*Recorded information*.
____________________

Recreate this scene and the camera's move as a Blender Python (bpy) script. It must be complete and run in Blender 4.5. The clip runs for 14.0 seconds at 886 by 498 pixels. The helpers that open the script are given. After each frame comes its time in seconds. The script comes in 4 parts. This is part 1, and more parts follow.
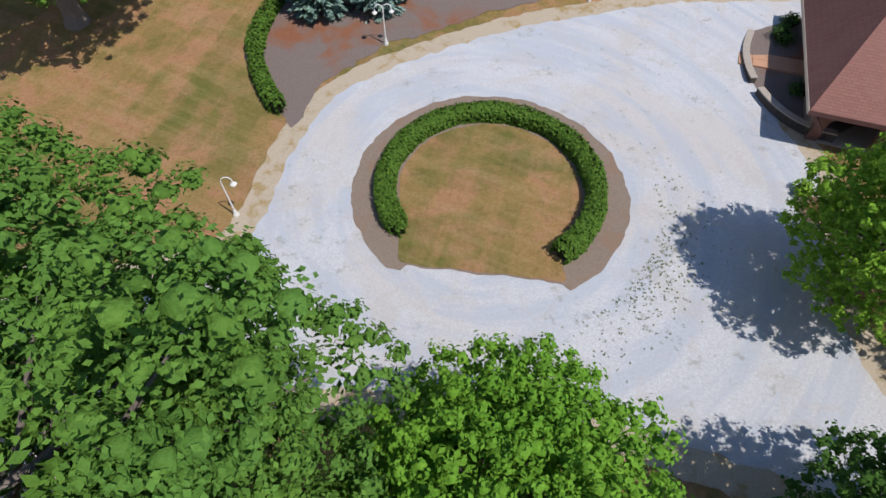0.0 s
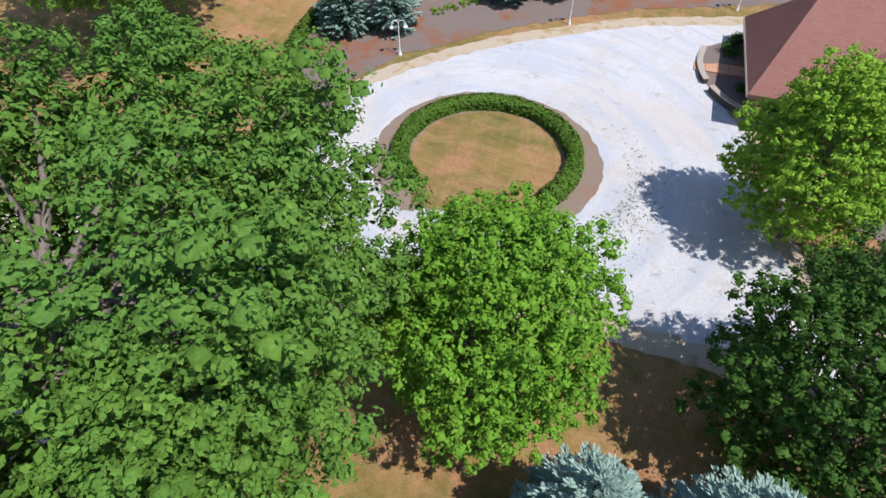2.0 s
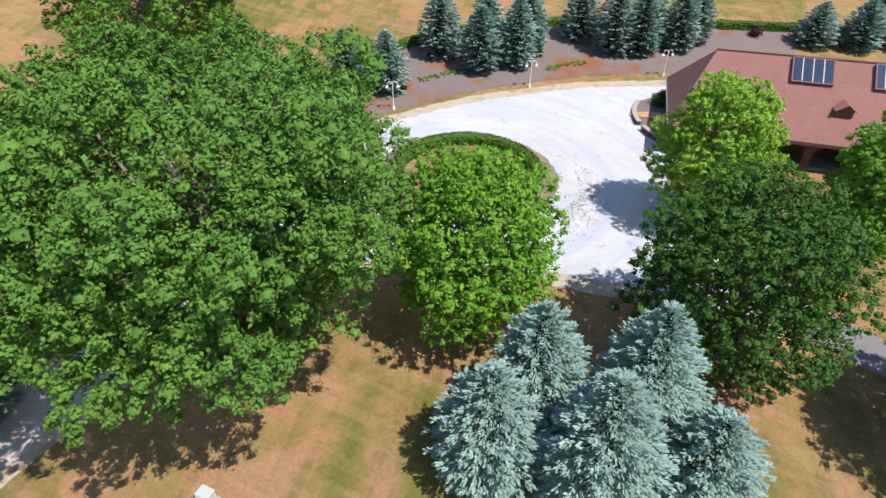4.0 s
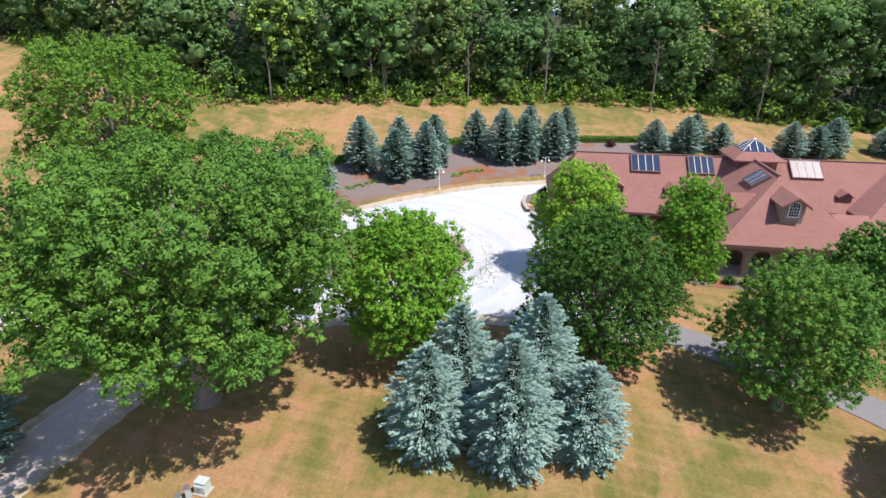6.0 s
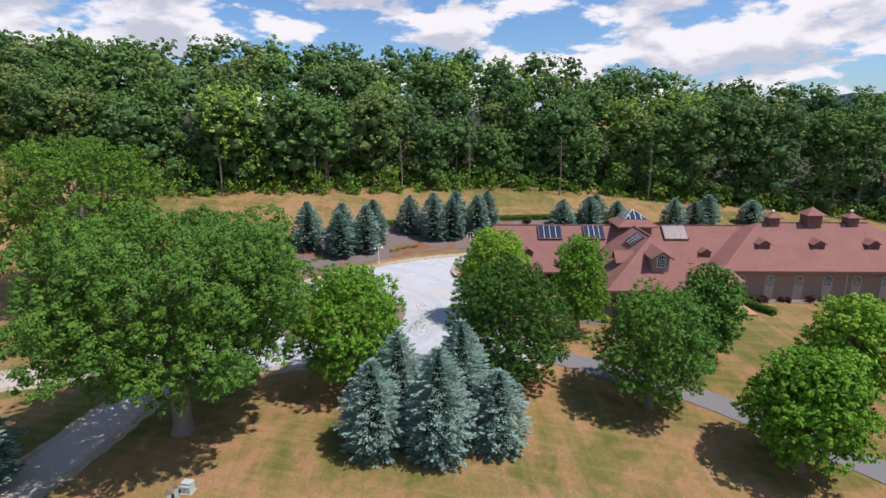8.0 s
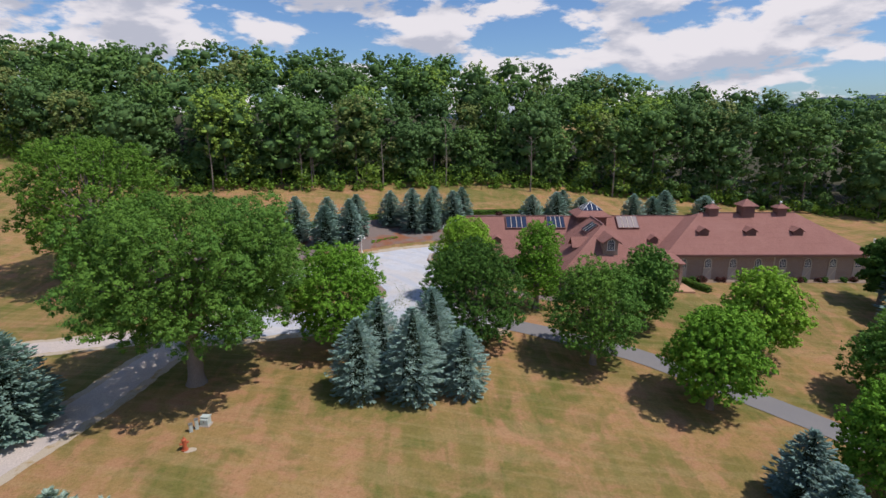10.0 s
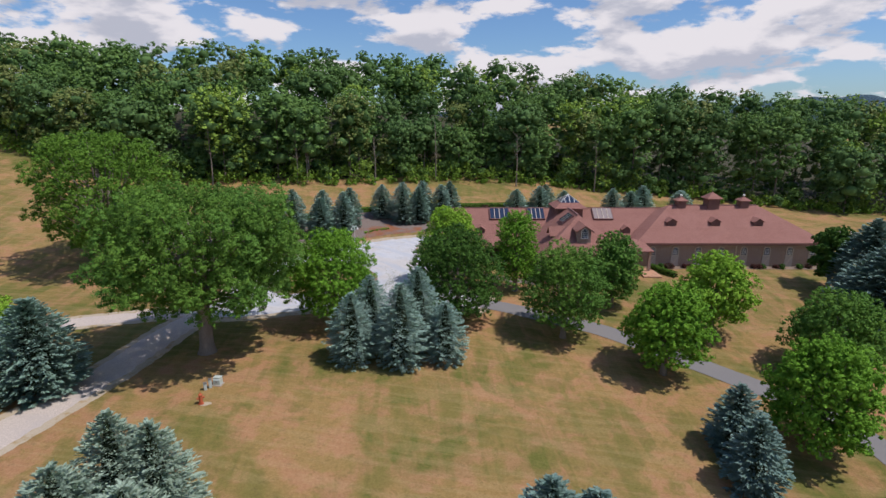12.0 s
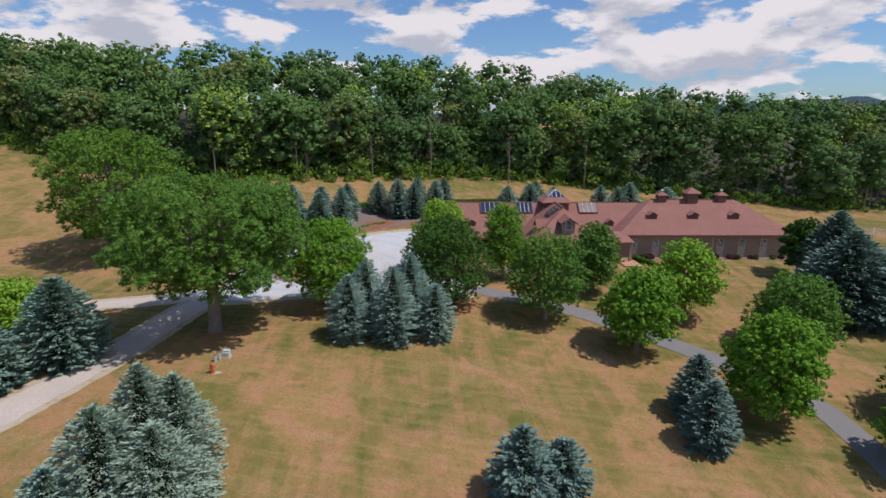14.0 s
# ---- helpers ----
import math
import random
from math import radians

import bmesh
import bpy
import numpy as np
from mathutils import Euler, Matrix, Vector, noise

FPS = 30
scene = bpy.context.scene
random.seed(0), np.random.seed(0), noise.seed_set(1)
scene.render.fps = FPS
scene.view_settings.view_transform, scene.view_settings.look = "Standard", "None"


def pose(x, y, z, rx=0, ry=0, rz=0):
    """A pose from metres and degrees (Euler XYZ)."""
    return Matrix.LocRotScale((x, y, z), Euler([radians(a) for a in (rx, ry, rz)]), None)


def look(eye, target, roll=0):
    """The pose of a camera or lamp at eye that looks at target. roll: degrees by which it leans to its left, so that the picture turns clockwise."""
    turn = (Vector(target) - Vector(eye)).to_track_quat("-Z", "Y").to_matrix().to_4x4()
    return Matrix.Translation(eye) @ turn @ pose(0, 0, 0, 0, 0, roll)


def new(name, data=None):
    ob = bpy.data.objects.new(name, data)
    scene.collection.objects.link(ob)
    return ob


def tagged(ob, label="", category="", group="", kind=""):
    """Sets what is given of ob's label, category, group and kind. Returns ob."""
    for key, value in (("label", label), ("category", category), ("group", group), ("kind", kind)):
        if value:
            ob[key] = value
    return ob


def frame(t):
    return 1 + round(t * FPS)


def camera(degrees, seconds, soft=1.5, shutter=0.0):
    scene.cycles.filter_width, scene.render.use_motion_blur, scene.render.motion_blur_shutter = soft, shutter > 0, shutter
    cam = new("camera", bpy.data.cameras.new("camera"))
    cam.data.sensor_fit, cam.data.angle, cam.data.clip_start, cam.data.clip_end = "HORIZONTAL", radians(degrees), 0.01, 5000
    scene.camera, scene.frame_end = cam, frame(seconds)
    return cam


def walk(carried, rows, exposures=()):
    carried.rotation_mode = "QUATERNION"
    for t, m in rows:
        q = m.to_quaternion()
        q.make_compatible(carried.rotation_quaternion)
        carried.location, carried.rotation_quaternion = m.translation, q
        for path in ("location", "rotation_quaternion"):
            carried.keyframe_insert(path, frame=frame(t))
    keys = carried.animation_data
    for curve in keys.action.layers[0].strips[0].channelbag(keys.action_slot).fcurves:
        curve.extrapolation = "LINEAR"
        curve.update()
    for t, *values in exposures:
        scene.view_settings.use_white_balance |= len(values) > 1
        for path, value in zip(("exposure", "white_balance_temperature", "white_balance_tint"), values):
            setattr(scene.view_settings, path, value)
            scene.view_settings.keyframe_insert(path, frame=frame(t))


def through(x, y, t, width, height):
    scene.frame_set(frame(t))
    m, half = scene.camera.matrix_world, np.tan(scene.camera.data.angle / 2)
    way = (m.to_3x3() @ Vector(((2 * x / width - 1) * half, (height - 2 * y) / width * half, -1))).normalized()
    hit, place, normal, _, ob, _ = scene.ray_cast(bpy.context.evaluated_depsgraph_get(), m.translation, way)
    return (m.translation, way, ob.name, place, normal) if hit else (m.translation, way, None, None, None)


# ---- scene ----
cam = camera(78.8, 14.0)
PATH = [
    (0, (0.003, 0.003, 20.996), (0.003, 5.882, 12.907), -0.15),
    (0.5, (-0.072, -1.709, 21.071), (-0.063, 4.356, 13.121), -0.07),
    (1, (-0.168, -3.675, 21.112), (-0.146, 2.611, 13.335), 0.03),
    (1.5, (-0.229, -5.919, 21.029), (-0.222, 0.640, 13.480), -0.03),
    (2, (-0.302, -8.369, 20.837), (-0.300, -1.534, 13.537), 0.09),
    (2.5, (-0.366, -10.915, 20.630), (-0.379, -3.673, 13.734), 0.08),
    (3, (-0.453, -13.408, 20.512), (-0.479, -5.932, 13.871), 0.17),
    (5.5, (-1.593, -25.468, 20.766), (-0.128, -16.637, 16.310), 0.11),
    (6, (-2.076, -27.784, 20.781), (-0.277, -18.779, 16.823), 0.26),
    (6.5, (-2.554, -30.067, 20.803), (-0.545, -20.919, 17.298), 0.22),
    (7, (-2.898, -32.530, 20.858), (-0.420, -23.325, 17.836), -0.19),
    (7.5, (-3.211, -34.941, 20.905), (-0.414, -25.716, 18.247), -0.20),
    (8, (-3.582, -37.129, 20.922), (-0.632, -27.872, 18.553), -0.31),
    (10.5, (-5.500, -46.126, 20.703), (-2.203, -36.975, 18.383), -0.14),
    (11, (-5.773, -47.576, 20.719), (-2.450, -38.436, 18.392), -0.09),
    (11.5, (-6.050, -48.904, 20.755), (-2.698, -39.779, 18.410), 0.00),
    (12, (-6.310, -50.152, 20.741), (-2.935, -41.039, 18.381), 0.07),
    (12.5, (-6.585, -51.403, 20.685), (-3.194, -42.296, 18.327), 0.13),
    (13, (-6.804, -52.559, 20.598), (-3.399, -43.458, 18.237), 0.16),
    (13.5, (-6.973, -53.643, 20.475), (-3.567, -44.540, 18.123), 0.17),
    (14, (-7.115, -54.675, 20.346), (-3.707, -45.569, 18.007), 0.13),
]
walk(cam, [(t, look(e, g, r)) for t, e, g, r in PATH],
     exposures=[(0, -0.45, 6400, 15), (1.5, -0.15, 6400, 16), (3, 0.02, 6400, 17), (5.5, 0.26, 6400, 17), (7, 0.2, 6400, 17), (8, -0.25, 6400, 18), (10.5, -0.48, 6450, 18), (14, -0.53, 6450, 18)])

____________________

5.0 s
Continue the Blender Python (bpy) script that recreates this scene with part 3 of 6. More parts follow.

____________________

*Exercise brief*. Keep only the lines that hold the string "height", and copy them out.

*Solution for this task*.
def through(x, y, t, width, height):
    way = (m.to_3x3() @ Vector(((2 * x / width - 1) * half, (height - 2 * y) / width * half, -1))).normalized()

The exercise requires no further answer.